If no neighbor N of R is feasible – which would be the case in the D—A—B example of 9.2 Distance-Vector Slow-Convergence Problem, then R invokes the “DUAL” algorithm. This is sometimes called a “diffusion” algorithm as it invokes a diffusion-like spread of table changes proceeding away from R.
Let C in this case denote the new cost from R to D as based on N1’s report. R marks destination D as “active” (which suppresses forwarding to D) and sends a special query to each of its neighbors, in the form of a distance-vector report indicating that its cost to D has now increased to C. The algorithm terminates when all R’s neighbors reply back with their own distance-vector reports; at that point R marks its entry for D as “passive” again.
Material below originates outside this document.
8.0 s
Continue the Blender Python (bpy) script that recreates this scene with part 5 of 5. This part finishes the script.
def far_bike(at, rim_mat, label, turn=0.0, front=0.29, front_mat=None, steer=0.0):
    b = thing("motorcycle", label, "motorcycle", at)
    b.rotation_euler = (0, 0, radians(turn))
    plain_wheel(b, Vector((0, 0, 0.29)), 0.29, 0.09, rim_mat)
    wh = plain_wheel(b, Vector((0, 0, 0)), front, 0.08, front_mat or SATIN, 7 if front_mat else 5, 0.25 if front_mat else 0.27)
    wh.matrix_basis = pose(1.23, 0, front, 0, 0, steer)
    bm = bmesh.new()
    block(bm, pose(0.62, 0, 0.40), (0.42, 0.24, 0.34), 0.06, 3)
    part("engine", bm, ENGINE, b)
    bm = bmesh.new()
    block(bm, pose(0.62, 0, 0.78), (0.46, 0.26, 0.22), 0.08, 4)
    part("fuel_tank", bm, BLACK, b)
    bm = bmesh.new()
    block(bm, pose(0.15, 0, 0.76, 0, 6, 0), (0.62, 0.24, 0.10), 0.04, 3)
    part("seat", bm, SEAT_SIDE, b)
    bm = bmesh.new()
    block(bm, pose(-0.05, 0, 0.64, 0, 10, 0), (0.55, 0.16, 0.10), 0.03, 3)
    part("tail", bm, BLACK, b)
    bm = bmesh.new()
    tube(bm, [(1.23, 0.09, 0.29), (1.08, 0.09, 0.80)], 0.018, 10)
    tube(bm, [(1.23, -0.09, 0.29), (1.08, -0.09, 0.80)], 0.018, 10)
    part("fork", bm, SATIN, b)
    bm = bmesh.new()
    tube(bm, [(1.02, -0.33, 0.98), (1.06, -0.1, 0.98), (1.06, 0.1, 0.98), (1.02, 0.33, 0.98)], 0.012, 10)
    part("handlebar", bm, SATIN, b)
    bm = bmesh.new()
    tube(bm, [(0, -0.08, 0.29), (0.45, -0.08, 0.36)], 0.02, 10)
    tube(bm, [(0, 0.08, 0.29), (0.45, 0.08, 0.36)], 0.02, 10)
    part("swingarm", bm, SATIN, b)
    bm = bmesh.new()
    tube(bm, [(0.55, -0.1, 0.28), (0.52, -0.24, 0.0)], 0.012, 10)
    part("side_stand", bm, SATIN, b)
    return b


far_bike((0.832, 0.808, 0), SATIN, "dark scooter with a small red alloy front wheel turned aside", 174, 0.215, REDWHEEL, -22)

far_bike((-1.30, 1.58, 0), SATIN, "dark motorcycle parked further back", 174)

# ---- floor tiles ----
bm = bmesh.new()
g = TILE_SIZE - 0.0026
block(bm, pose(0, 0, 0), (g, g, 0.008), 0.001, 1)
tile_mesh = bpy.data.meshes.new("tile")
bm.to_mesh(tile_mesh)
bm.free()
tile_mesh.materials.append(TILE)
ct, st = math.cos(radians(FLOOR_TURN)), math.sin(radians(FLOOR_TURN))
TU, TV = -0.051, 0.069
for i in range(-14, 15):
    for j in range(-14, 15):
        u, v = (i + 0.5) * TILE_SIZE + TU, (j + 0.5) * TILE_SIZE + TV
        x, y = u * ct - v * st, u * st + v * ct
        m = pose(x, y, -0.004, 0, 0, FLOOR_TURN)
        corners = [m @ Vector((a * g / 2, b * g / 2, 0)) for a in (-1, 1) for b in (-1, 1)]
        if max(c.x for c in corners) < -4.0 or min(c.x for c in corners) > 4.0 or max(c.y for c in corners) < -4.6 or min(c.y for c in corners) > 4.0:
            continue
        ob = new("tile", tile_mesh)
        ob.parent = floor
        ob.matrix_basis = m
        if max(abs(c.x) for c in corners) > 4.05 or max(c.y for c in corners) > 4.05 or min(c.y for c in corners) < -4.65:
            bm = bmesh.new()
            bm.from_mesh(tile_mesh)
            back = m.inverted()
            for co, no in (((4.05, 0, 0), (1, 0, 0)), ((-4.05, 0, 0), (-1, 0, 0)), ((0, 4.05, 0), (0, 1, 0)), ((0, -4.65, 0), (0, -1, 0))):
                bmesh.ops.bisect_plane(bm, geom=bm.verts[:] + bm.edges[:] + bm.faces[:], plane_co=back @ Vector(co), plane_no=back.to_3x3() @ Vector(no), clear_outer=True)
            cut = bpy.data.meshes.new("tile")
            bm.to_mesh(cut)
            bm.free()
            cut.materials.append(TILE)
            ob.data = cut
Some neighbors may be able to process R’s report without further diffusion to other nodes, remain “passive”, and reply back to R immediately. However, other neighbors may, like R, now become “active” and continue the DUAL algorithm. In the process, R may receive other queries that elicit its distance-vector report; as long as R is “active” it will report its cost to D as C. We omit the argument that this process – and thus the network – must eventually converge.